Disposing of Excess Weapon Plutonium: The Perils and Promise of WIPP

April 29, 2014
Ed Lyman
Director, Nuclear Power Safety

Today, the National Nuclear Security Administration (NNSA) released its long-awaited study of alternative options for disposition of excess weapons plutonium. The report confirms what I anticipated in a paper I presented in July 2013: the option of down-blending the plutonium with inert materials and emplacing it in the Waste Isolation Pilot Plant (WIPP) is feasible, has the least technical risk, and is (by far) the least expensive alternative. And despite the recent accident at WIPP that caused a release of radioactive contamination, UCS still believes that this option is the best of many bad alternatives and deserves full consideration, provided that the WIPP contractor implements badly needed corrective actions.

The Energy Department’s program for disposing of excess plutonium—that is, plutonium that the U.S. government says it no longer “needs” for its nuclear weapons programs—has major political, technical and economic problems. The approach that DOE has been throwing money at for years, converting the plutonium into mixed-oxide (MOX) fuel for nuclear reactors, has ballooned in cost so much (to over $30 billion) that DOE now says it is “unaffordable.”

However, DOE is in a bind because it abandoned development work on potentially cheaper alternatives back in 2002 and put all its plutonium eggs in the MOX basket. And there is a strong constituency for the status quo: the political establishment in South Carolina and Georgia. These fair-weather conservatives have no problem with government assistance—as long as it is in the form of nuclear welfare for their states.

The WIPP Option

A schematic of the WIPP site (click to enlarge). (Source: DOE)

A schematic of the WIPP site (click to enlarge). (Source: DOE)

The NNSA options study examines the option of disposing of the plutonium in WIPP, the geologic repository for transuranic waste in the salt beds near Carlsbad, New Mexico, and estimates it would cost around one-third of the MOX option (not counting the $5 billion that has already been wasted on the MOX program).
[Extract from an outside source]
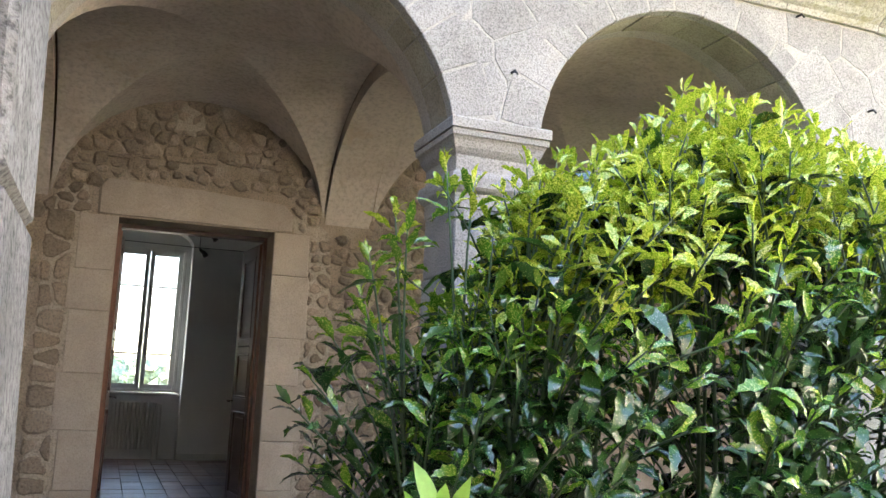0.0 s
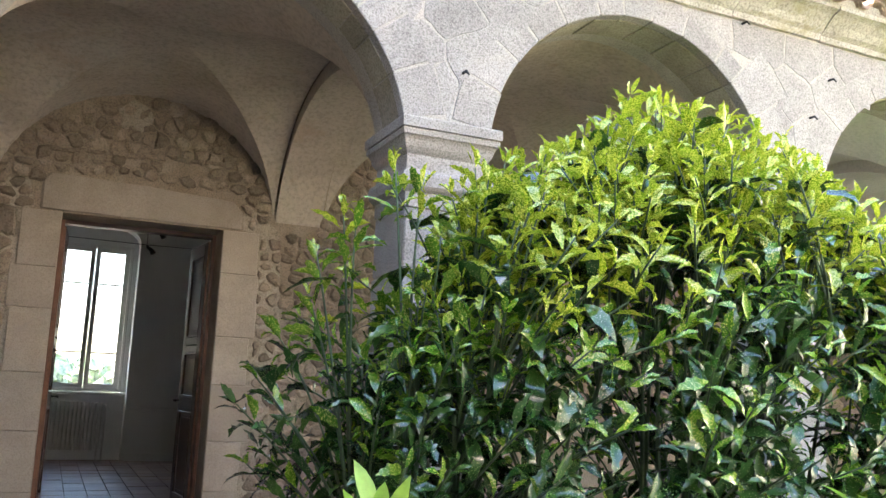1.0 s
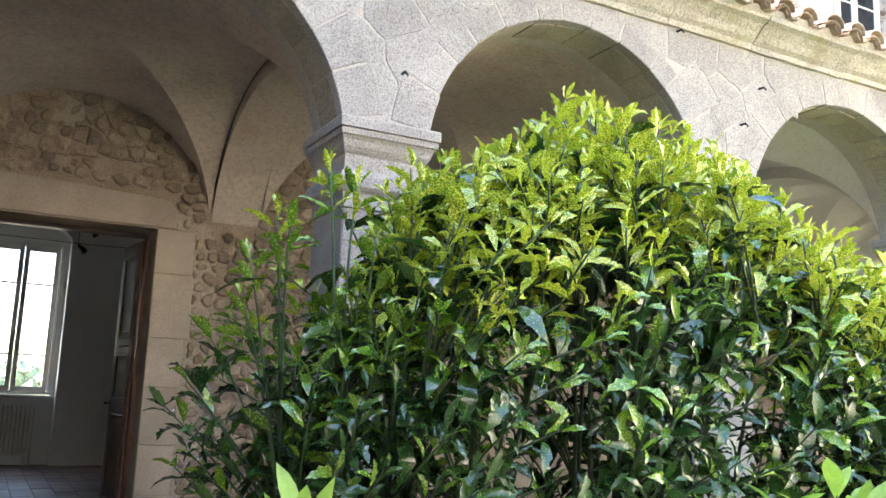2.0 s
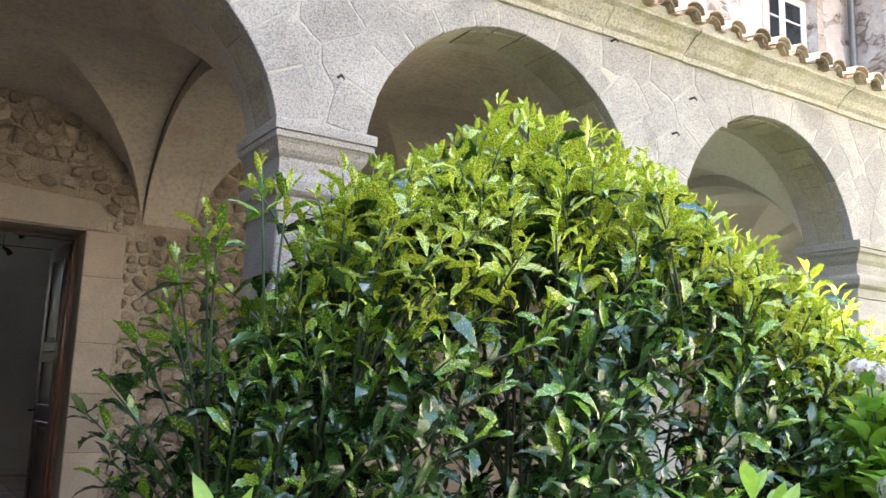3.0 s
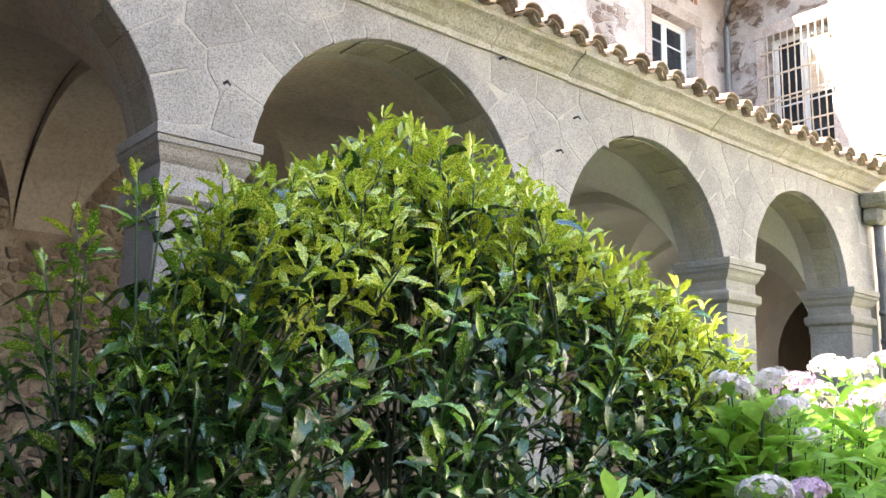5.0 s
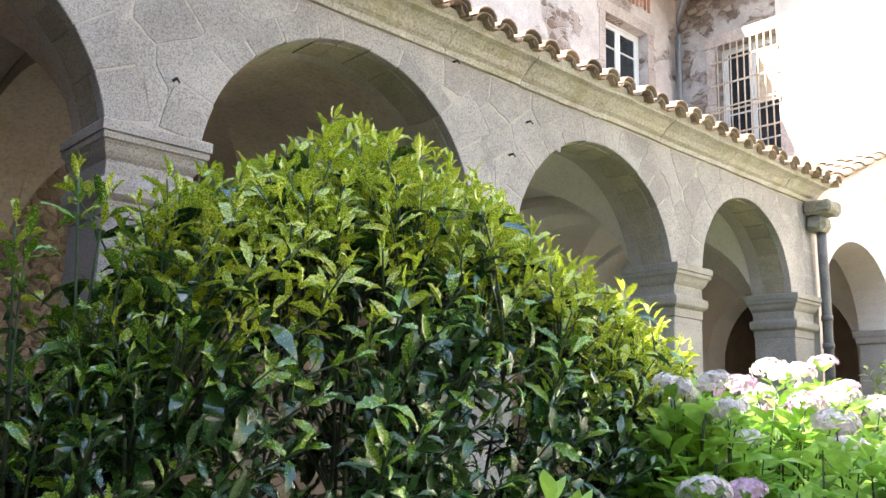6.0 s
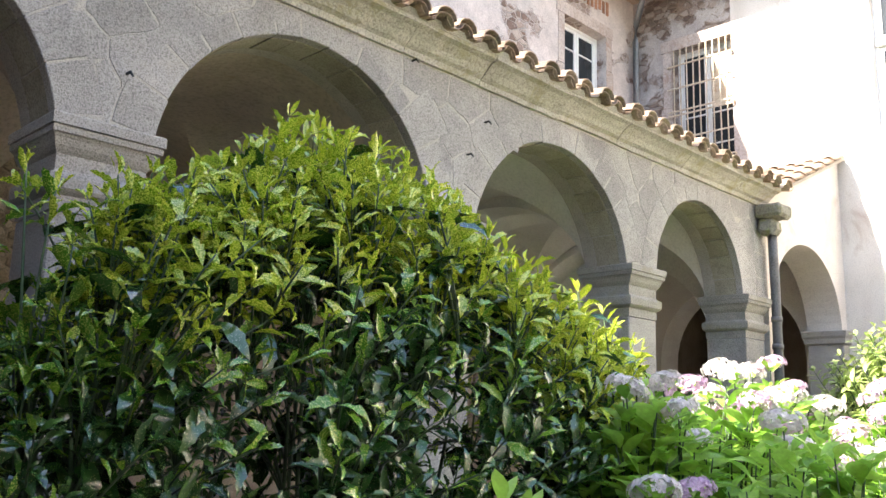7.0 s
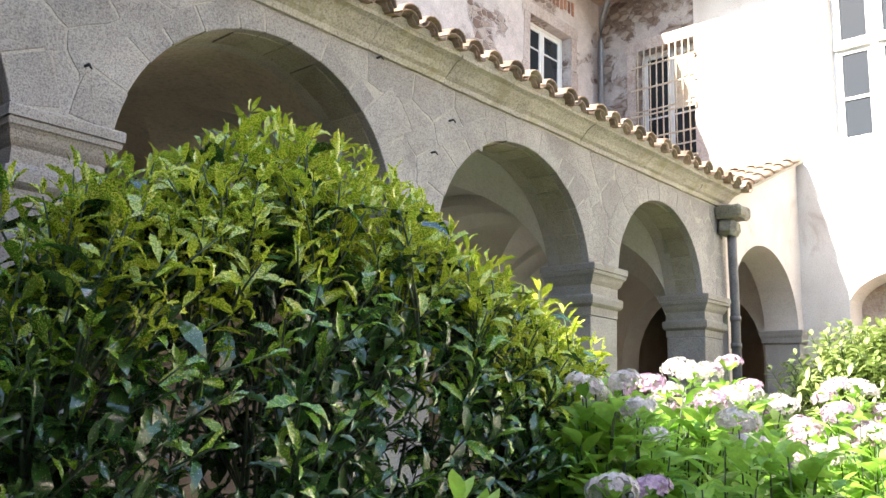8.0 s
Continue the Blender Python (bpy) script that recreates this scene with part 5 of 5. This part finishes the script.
strip = thing("mortar_strip", "pale lime mortar bedding beside the door jambs", "mortar", "", "structure")
for outline in ([(1.45, 0.0), (1.64, 0.0), (1.70, 0.5), (1.68, 1.0), (1.73, 1.5), (1.70, 2.0), (1.66, 2.42), (1.40, 2.60), (1.34, 2.5), (1.36, 2.40), (1.46, 2.38)], [(-0.22, 0.0), (-0.22, 2.38), (-0.20, 2.42), (-0.25, 2.62), (-0.40, 2.60), (-0.50, 2.45), (-0.50, 1.5), (-0.46, 0.8), (-0.52, 0.0)][::-1]):
    part("bed", slab(outline, front, BACK - 0.006, BACK + 0.02), STRIP_MORTAR, strip)


def lune(p):
    """Inside the wall arch of a bay, or below the vault's spring."""
    if p.y < VSPRING:
        return True
    for a, b in zip(PIERS, PIERS[1:]):
        if ((p.x - (a + b) / 2) / ((b - a) / 2 - 0.21)) ** 2 + ((p.y - VSPRING) / VRISE) ** 2 < 0.97:
            return True
    return False


def clear_of_door(p):
    return not (-0.33 < p.x < 1.52 and p.y < 2.42 or -0.20 < p.x < 1.36 and 2.36 < p.y < 2.72)


def rubble(x0, x1, z0, z1, row, w0, w1, keep, proud, joint, rnd):
    seeds, z = [], z0 + row / 2
    while z < z1:
        h = row * rnd.uniform(0.75, 1.3)
        x = x0 + rnd.uniform(0, w0)
        while x < x1:
            seeds.append((x, z + rnd.uniform(-0.3, 0.3) * h))
            x += rnd.uniform(w0, w1)
        z += h
    out = []
    for s, poly in zip(seeds, cells(seeds, x0, x1, z0, z1)):
        if len(poly) < 3:
            continue
        c = sum(poly, Vector((0, 0))) / len(poly)
        if keep(c):
            out.append(stone(poly, front, BACK, proud * rnd.uniform(0.6, 1.4), joint * rnd.uniform(0.6, 1.6), rnd, 0.05, 1, 0.008, 0.05))
    return out


small = rubble(1.50, 1.70, 0.02, 2.36, 0.10, 0.10, 0.16, lambda c: 1.51 < c.x < 1.69, 0.024, 0.014, rr)
small += rubble(-0.52, -0.30, 0.02, 2.40, 0.15, 0.12, 0.20, lambda c: True, 0.026, 0.014, rr)
big = rubble(-1.0, 3.3, 0.0, 3.40, 0.092, 0.075, 0.18, lambda c: lune(c) and clear_of_door(c) and not (1.46 < c.x < 1.72 and c.y < 2.45) and not (-0.54 < c.x < -0.2 and c.y < 2.42) and not (-0.2 < c.x < 1.25 and 2.84 < c.y < 2.90), 0.030, 0.004, rr)
near_stones = small + big
for v, f in near_stones[:300]:
    mesh_part("stone", v, f, RUBBLE, wall_back)
far_stones = near_stones[300:] + rubble(3.3, 9.2, 0.9, 3.40, 0.16, 0.14, 0.27, lune, 0.04, 0.008, rr)
tagged(mesh_part("stones", *joined(far_stones), RUBBLE_FAR, wall_back, "rounded brown field stones"), kind="stuff")
for k in range(6):
    x = -0.17 + k * 0.235
    part("brick", boxed(x, x + rr.uniform(0.17, 0.22), BACK - 0.028, BACK + 0.02, 2.855 + rr.uniform(-0.006, 0.006) + 0.01 * k, 2.888 + 0.01 * k, 0.005), RUBBLE, wall_back)
v, f = stone([Vector(p) for p in ((0.33, 3.12), (0.55, 3.10), (0.60, 3.22), (0.52, 3.33), (0.40, 3.35), (0.32, 3.24))], front, BACK, 0.03, 0.0, rr, 0.04, 1, 0.022, 0.2)
mesh_part("patch", v, f, STRIP_MORTAR, wall_back, "rough pale mortar patch")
But even this approach has its problems, the primary one being that the WIPP facility has been shut down since February 14, when an as-yet-unexplained incident deep in the repository level led to the release of low levels of plutonium and americium into the environment.

Until DOE uncovers the root cause of this event, it is premature to make any predictions about the future of WIPP, much less the viability of new missions. However, if the problem that led to the release turns out to be correctable and if DOE executes all the reforms needed to reasonably prevent such events from recurring, DOE should seriously consider the WIPP option for disposing of the entire stockpile of 34 metric tons of plutonium that is covered by the 2000 US-Russia Plutonium Management and Disposition Agreement.
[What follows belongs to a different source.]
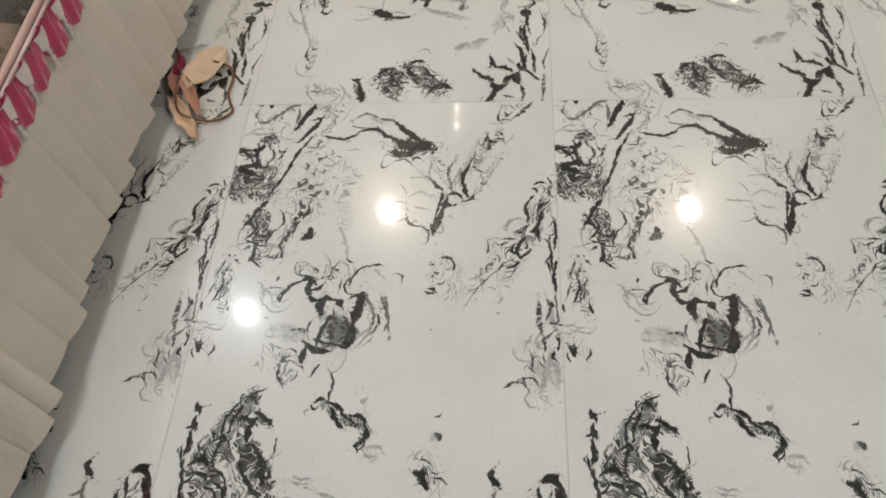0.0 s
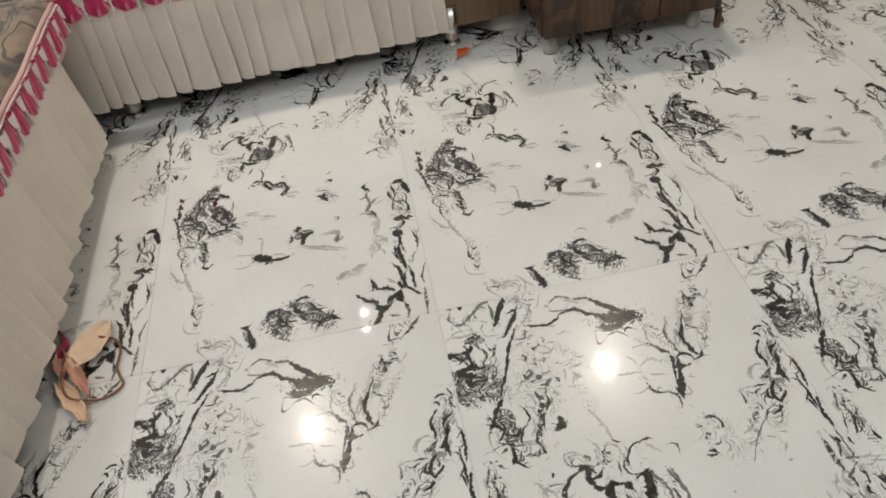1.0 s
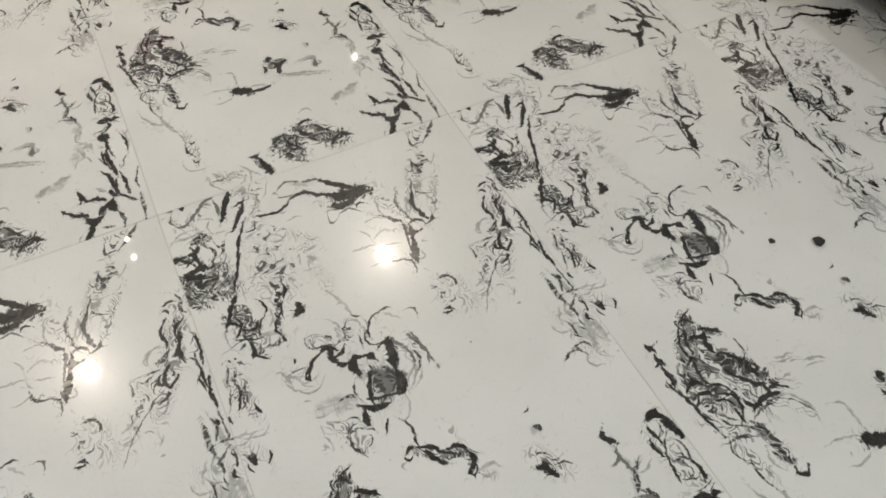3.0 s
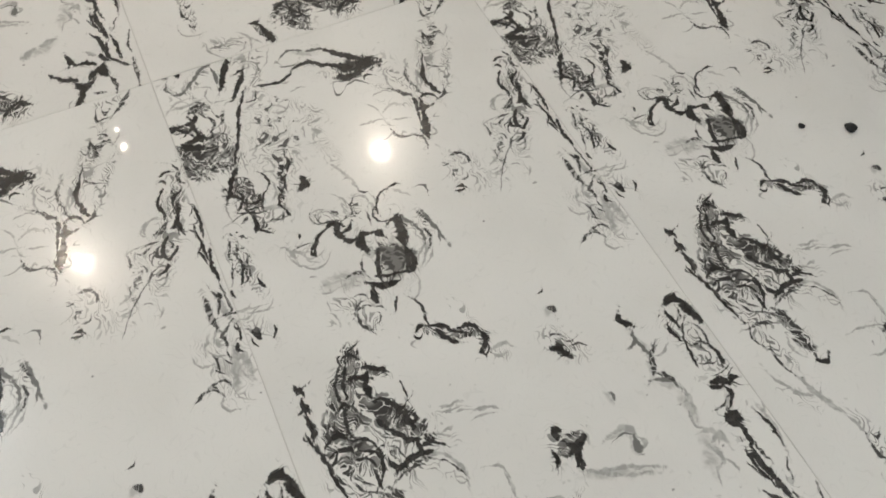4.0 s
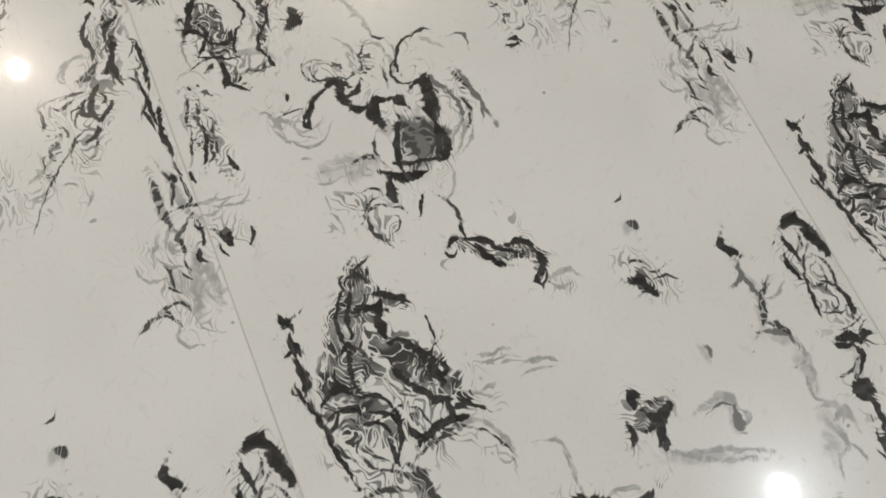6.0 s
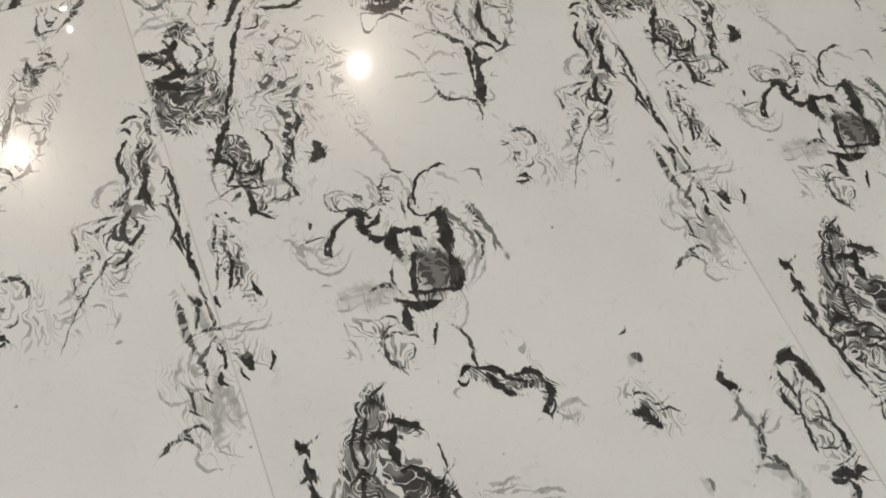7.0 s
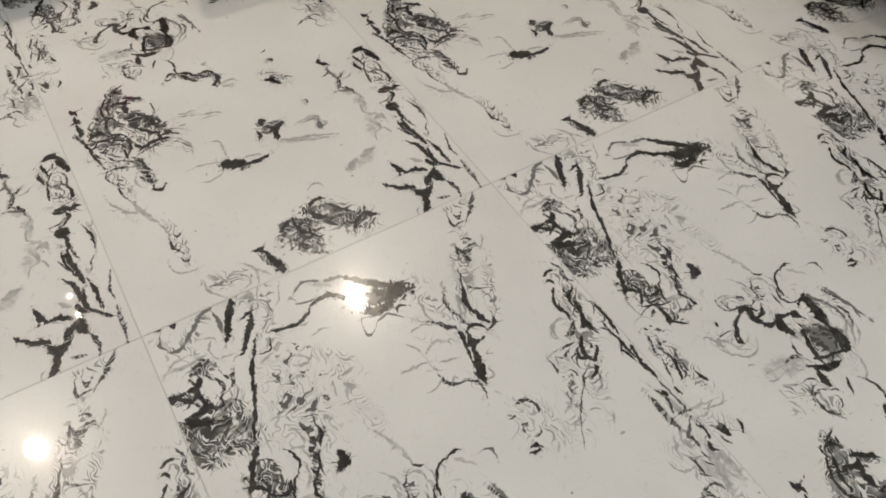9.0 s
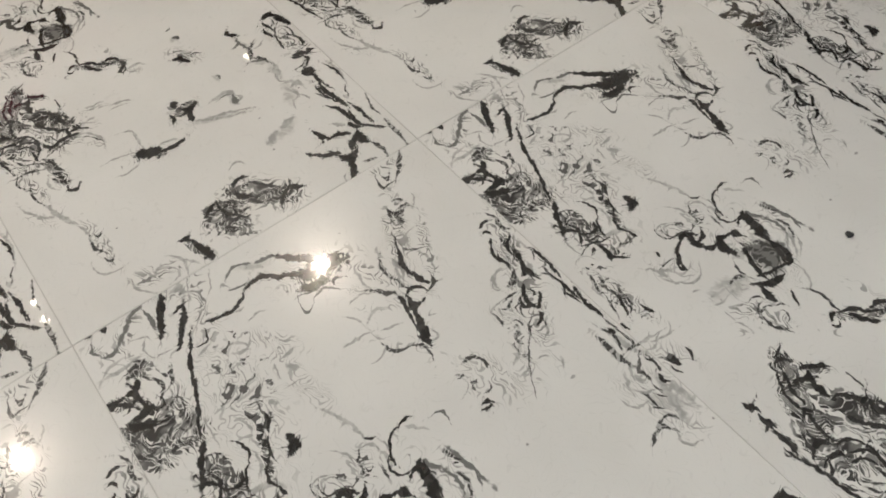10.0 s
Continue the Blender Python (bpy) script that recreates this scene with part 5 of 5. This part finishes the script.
thicken(part("cloth", sheet(14, 10, lambda a, b: ((a - 0.5) * 0.13, (b - 0.5) * 0.05, 0.006 + 0.03 * abs(noise.noise((a * 4, b * 4, 2))))), SALMON, rag, "", True), 0.0015)

# ---- floor tiles ----
def tile_mesh():
    """One tile: a flat face in cells, a narrow bevel round it and upright sides."""
    bm = bmesh.new()
    xs = [TILE_W * i / CELLS_X for i in range(CELLS_X + 1)]
    ys = [-TILE_L * j / CELLS_Y for j in range(CELLS_Y + 1)]

    def corner(i, j, inset, z):
        x = min(max(xs[i], inset), TILE_W - inset)
        y = max(min(ys[j], -inset), inset - TILE_L)
        return bm.verts.new((x, y, z))
    top = [[corner(i, j, 0.0012, 0.0) for i in range(CELLS_X + 1)] for j in range(CELLS_Y + 1)]
    for j in range(CELLS_Y):
        for i in range(CELLS_X):
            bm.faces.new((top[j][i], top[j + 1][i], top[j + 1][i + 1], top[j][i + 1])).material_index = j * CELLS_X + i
    rim = [(i, 0) for i in range(CELLS_X)] + [(CELLS_X, j) for j in range(CELLS_Y)]
    rim += [(i, CELLS_Y) for i in range(CELLS_X, 0, -1)] + [(0, j) for j in range(CELLS_Y, 0, -1)]
    edge = [corner(i, j, 0.0005, -0.0007) for i, j in rim]
    foot = [corner(i, j, 0.0005, -0.009) for i, j in rim]
    for k, (i, j) in enumerate(rim):
        n = (k + 1) % len(rim)
        cell = min(j, CELLS_Y - 1) * CELLS_X + min(i, CELLS_X - 1)
        a, b = top[j][i], top[rim[n][1]][rim[n][0]]
        bm.faces.new((a, b, edge[n], edge[k])).material_index = cell
        bm.faces.new((edge[k], edge[n], foot[n], foot[k])).material_index = cell
    bmesh.ops.recalc_face_normals(bm, faces=bm.faces[:])
    return bm


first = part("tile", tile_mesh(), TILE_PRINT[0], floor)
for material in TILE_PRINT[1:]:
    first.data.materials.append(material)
first.matrix_basis = pose(0, 0, 0)
for i in range(-3, 8):
    for j in range(-1, 5):
        if (i, j) != (0, 0):
            ob = new("tile", first.data)
            ob.parent = floor
            ob.matrix_basis = pose(i * TILE_W, j * TILE_L, 0)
To provide perspective, one should keep in mind that the maximum radiological consequences of an accident at an underground repository like WIPP would be far smaller than those that could result from an accident at a large-scale plutonium processing facility like the MOX fuel fabrication plant, or from a Fukushima-like core melt accident at a reactor loaded with MOX fuel. In DOE’s recent investigative report on the WIPP release, it disclosed numerous flaws in the performance of the WIPP site contractor. But there’s no guarantee that the MOX site contractor, Shaw AREVA MOX Services, would be capable of running the MOX plant any more safely than the WIPP contractor ran its facility.

WIPP’s primary purpose is geologic disposal of radioactive waste generated at Energy Department facilities that has been contaminated with relatively low levels of certain radioactive elements, such as plutonium or americium. But DOE has also buried more concentrated plutonium wastes in WIPP, by blending them down to less than 10 percent plutonium with a mysterious substance called “termination of safeguards material” or, more colloquially, “stardust.”

A tunnel at WIPP. (Source: DOE)

A tunnel at WIPP. (Source: DOE)

About three metric tons of plutonium was disposed of in WIPP in this manner. But DOE did not evaluate the possibility of disposing of the entire plutonium surplus in WIPP because it claimed that WIPP did not have enough remaining capacity to accept so much additional material. The total volume of transuranic waste that can be disposed of in WIPP is limited.

However, in the attached paper, which I presented at the Institute of Nuclear Materials Management conference in July 2013, I showed that it would be possible to use WIPP to dispose of not only the 34 metric tons of plutonium covered by the U.S.-Russian agreement, but also a significant fraction of the approximately 20 additional tons of plutonium that the U.S. has declared excess. This is because a new disposal package has been designed that would allow more plutonium to be packed into each waste drum. The NNSA options study released today confirms this analysis.